= Required task =
Your task is to reproduce the material exactly.

= Data section =
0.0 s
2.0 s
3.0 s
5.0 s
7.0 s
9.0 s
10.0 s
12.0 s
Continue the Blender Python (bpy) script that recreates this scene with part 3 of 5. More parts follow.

= Response below =
0.0 s
2.0 s
3.0 s
5.0 s
7.0 s
9.0 s
10.0 s
12.0 s
Continue the Blender Python (bpy) script that recreates this scene with part 3 of 5. More parts follow.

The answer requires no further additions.